» PROMPT:
Present the data once more in exactly its original form.

» COLLECTED MATERIAL:
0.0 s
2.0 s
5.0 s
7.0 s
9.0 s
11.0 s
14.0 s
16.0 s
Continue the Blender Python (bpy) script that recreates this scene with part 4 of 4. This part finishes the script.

» ANSWER TO THE PROBLEM:
0.0 s
2.0 s
5.0 s
7.0 s
9.0 s
11.0 s
14.0 s
16.0 s
Continue the Blender Python (bpy) script that recreates this scene with part 4 of 4. This part finishes the script.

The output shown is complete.